Over at CNN, they’re making a big deal about an inflatable chapel unveiled recently on the Los Angeles campus of the University of Southern California.
It’s the brain child (or should that be soul child?) of Gail Peter Borden, an architect and assistant professor at the USC School of Architecture.
“I wanted to create a spiritual structure, so I combined every symbolic piece of religion and geometrically combined them to represent them in this chapel,” he told CNN.
Wow. That makes this all sound . . . innovative.
Guess the folks at CNN have never been to a tent revival. Don’t know about Professor Borden.
So, while I applaud the idea being rediscovered, as it were, on the campus of USC, I offer some recollections about the original: the Tent.
Actually, the Tent, you could say, was God’s first choice for a dwelling place — at least among the children of Israel. They called it the Tabernacle, a nifty sacred enclosure that could be put up and taken down by the Levites faster than you could fill a jar full of manna.
Flash forward to the 20th Century and the tents were far less ornate canvas jobs. They also were far less “sacred” under more than a few ne’er-do-well evangelists and faith healers who used them, though I do remember a couple that were not just spiritual carnivals aimed at emptying wallets.
Those exceptions were portable, sacred spaces where people found the Transcendent Personal God they hungered for, if only for one night. For a lot of them, it was a mystical experience that was long-term and life-changing.
Think of a warm summer night, the darkness dusted with stars and a crescent moon. Inside, the yellow light from a string of light bulbs, fresh sawdust on the ground and rough wooden benches packed by the desperate, the seekers and the curious.

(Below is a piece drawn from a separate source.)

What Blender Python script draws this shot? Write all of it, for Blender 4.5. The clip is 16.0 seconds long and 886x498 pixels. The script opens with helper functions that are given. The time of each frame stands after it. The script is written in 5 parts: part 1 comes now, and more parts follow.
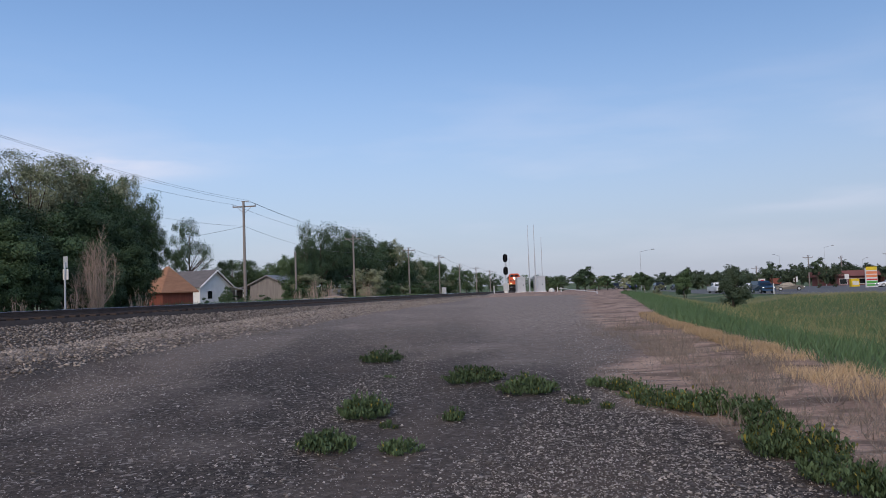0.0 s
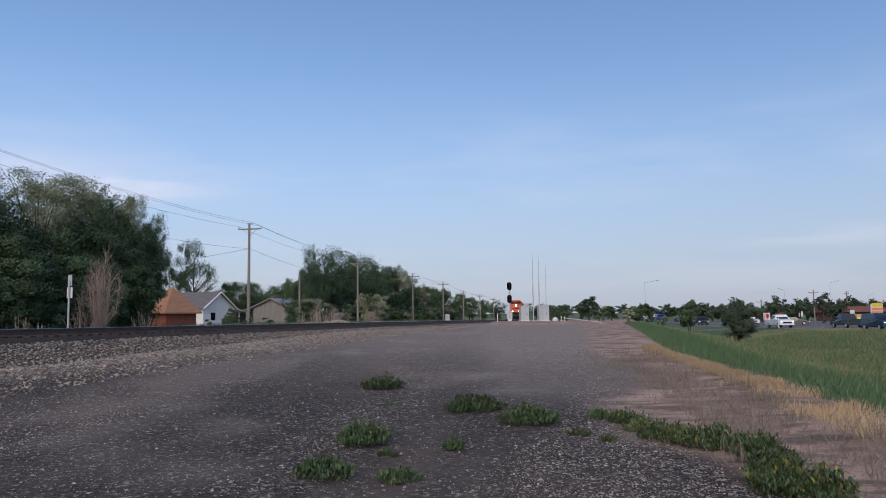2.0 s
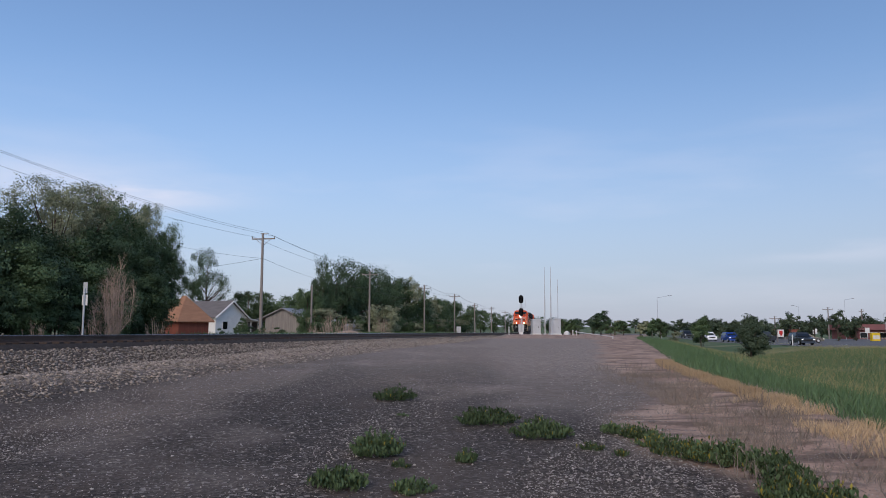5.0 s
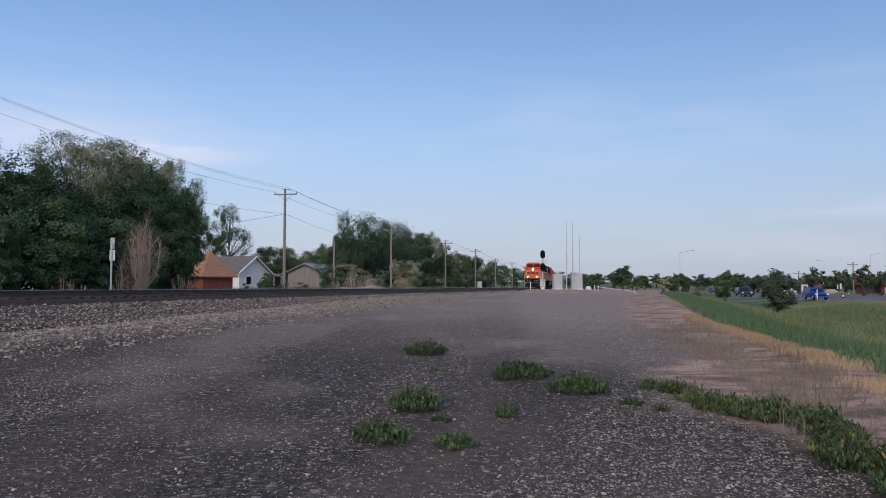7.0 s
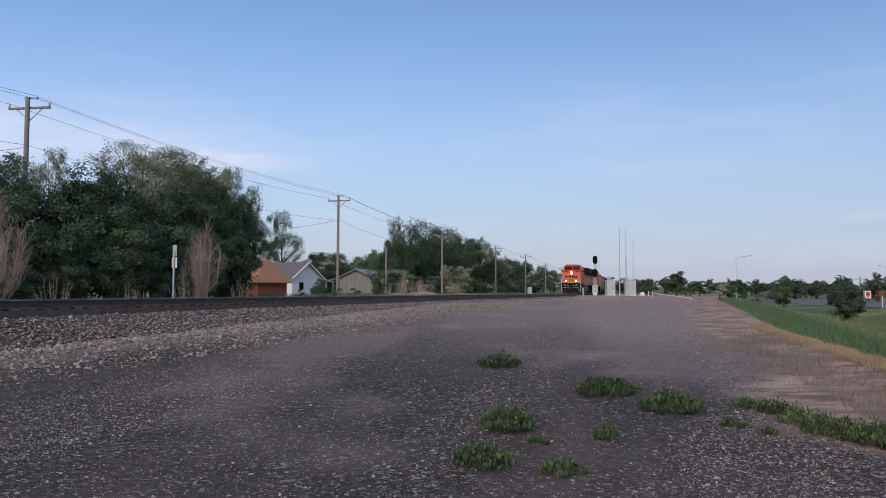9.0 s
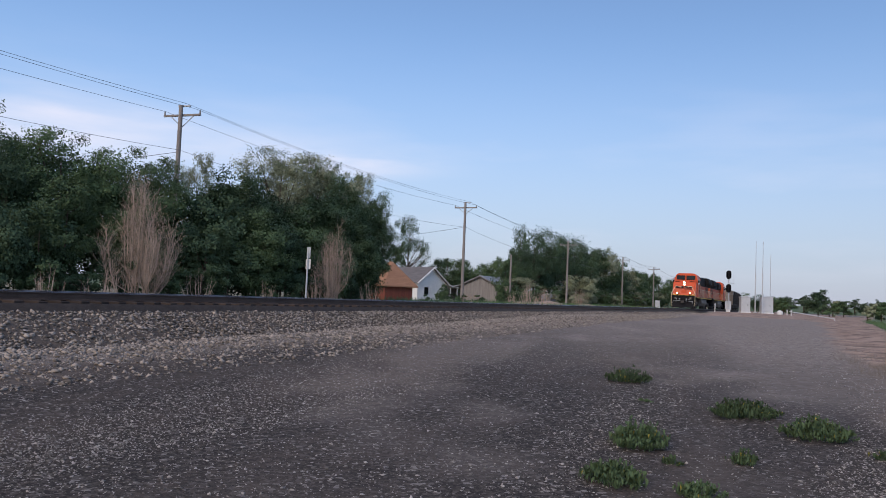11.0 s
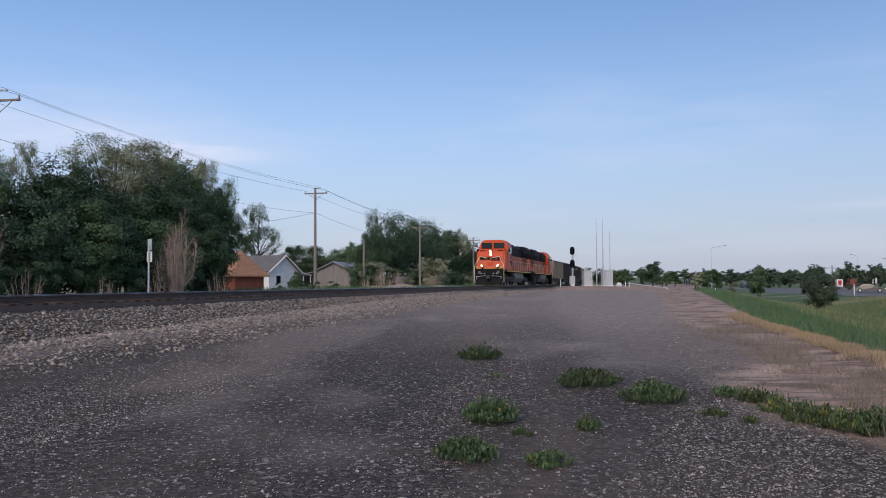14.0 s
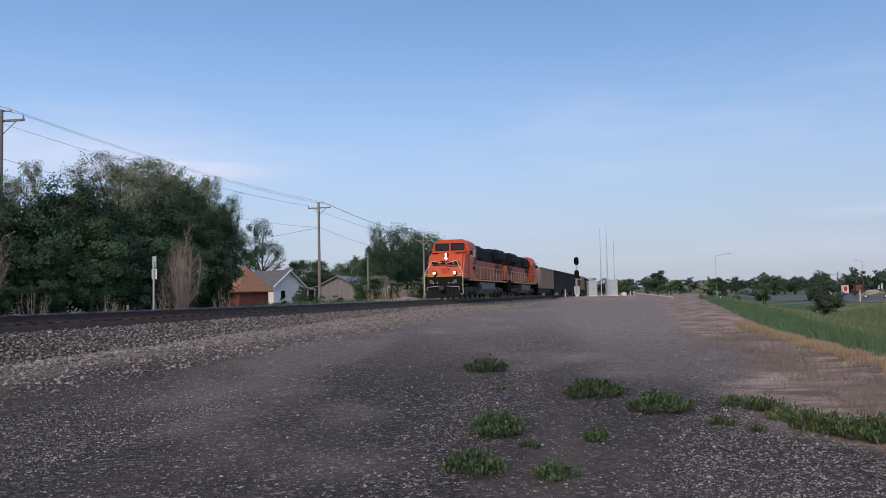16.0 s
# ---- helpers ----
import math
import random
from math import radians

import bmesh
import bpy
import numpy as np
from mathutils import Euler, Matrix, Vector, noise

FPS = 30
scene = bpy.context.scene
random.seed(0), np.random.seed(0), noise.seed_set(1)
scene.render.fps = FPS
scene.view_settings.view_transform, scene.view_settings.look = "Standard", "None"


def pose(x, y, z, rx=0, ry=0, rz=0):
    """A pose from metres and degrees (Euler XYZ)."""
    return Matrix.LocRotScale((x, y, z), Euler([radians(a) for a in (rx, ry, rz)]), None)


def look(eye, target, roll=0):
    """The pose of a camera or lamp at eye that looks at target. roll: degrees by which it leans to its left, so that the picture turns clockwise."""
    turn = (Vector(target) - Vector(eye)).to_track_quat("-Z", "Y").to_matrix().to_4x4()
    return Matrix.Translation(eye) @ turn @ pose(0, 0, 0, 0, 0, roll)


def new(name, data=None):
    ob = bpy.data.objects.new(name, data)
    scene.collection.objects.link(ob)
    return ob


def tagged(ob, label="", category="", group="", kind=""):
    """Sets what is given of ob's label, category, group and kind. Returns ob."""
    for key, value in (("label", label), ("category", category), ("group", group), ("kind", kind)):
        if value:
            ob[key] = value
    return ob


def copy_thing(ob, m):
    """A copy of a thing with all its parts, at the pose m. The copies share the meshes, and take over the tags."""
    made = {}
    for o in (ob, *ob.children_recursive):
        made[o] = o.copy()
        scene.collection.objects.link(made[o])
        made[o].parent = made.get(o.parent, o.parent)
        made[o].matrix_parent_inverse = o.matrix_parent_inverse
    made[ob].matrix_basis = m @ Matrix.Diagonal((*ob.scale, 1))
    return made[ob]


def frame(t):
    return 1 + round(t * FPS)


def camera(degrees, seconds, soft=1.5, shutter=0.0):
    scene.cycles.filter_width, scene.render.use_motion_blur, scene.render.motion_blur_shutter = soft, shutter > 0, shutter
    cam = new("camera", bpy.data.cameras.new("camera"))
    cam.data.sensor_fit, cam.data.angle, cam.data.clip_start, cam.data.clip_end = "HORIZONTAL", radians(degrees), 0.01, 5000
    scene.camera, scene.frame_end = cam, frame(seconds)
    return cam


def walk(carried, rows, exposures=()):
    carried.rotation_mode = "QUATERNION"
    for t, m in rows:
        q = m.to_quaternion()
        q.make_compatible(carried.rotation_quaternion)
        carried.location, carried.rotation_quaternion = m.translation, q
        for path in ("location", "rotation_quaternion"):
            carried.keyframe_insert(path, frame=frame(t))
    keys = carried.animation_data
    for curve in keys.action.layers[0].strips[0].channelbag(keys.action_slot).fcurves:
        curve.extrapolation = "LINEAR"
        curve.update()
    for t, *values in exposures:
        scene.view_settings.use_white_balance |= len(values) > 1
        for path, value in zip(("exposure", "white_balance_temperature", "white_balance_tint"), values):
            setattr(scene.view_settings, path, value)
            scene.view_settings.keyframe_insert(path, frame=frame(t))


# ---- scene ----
cam = camera(58.3, 16.0, 0.9)
PATH = [
    (0, (0.436, 0.409, 1.717), (0.399, 2.406, 1.827), -2.0),
    (0.5, (0.447, 0.43, 1.724), (0.407, 2.426, 1.828), -1.2),
    (1, (0.452, 0.451, 1.723), (0.428, 2.448, 1.833), -0.7),
    (1.5, (0.462, 0.398, 1.725), (0.436, 2.393, 1.861), -1.0),
    (2, (0.447, 0.418, 1.729), (0.4, 2.41, 1.906), -0.7),
    (2.5, (0.45, 0.426, 1.723), (0.393, 2.416, 1.92), -0.7),
    (3, (0.432, 0.394, 1.728), (0.372, 2.382, 1.936), -0.2),
    (5.3, (0.403, 0.34, 1.731), (0.326, 2.328, 1.938), 0.1),
    (5.5, (0.404, 0.355, 1.743), (0.332, 2.344, 1.938), 0.2),
    (6, (0.372, 0.366, 1.744), (0.301, 2.357, 1.919), 0.3),
    (6.5, (0.284, 0.372, 1.743), (0.172, 2.364, 1.88), 0.1),
    (7, (0.161, 0.501, 1.722), (0.034, 2.495, 1.817), 0.1),
    (7.5, (-0.062, 0.652, 1.796), (-0.258, 2.64, 1.902), 1.1),
    (8, (-0.276, 0.676, 1.806), (-0.539, 2.656, 1.906), 0.9),
    (8.2, (-0.369, 0.69, 1.839), (-0.634, 2.669, 1.94), 0.7),
    (10.3, (-0.466, 0.819, 1.857), (-0.689, 2.803, 1.976), -0.3),
    (10.5, (-0.498, 0.81, 1.858), (-0.784, 2.786, 1.978), 0.3),
    (11, (-0.528, 0.744, 1.863), (-1.079, 2.663, 1.982), 2.4),
    (11.5, (-0.547, 0.733, 1.857), (-1.298, 2.583, 1.975), 2.7),
    (12, (-0.546, 0.724, 1.866), (-1.208, 2.605, 2.014), 2.0),
    (12.5, (-0.503, 0.813, 1.872), (-0.9, 2.766, 2.045), 0.8),
    (13, (-0.486, 0.843, 1.852), (-0.734, 2.822, 1.996), 0.3),
    (13.5, (-0.479, 0.849, 1.855), (-0.683, 2.835, 1.966), -0.1),
    (14, (-0.48, 0.841, 1.851), (-0.669, 2.831, 1.938), -0.3),
    (14.5, (-0.482, 0.829, 1.861), (-0.674, 2.817, 1.955), -0.6),
    (15, (-0.477, 0.885, 1.848), (-0.665, 2.872, 1.961), -1.0),
    (15.5, (-0.469, 0.842, 1.862), (-0.653, 2.83, 1.98), -1.3),
    (16, (-0.477, 0.807, 1.861), (-0.675, 2.793, 1.979), -1.2),
]
walk(cam, [(t, look(eye, target, roll)) for t, eye, target, roll in PATH], [(0, 0.28, 6150, 11), (5, 0.28, 6150, 11), (8, 0.32, 6150, 11), (10.5, 0.33, 6150, 11), (11.5, 0.46, 6150, 11), (12.2, 0.48, 6150, 11), (13, 0.36, 6150, 11), (16, 0.33, 6150, 11)])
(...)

On the plywood stage is a sweating preacher, his wife on the accordion and local farm boys recruited to play guitars and fiddles as the hymns are sung. During worship, the hands of attendees alternate between being lifted in praise and folding flyers into makeshift fans and faces grow rosy and glistening with the heat of nearby bodies.
The songs end, the preacher sermonizes from a huge Bible, its black bonded-leather cover cracked and peeling, the pages stained with thumb prints and coffee from days gone by. Then, the altar call, people dashing to the stage to kneel, weep and repent. Others hobble forward for the healing prayer; some dance away, sure that knee, bad back or sore hip has been cured.
Hours later, the crowd has left and the preacher, his wife and a couple faithful locals take down the tent and load it into the truck. Led by the preacher’s station wagon, hauling a small trailer, God’s caravan heads off for the next stop.
Now, that’s a portable sacred space, old school.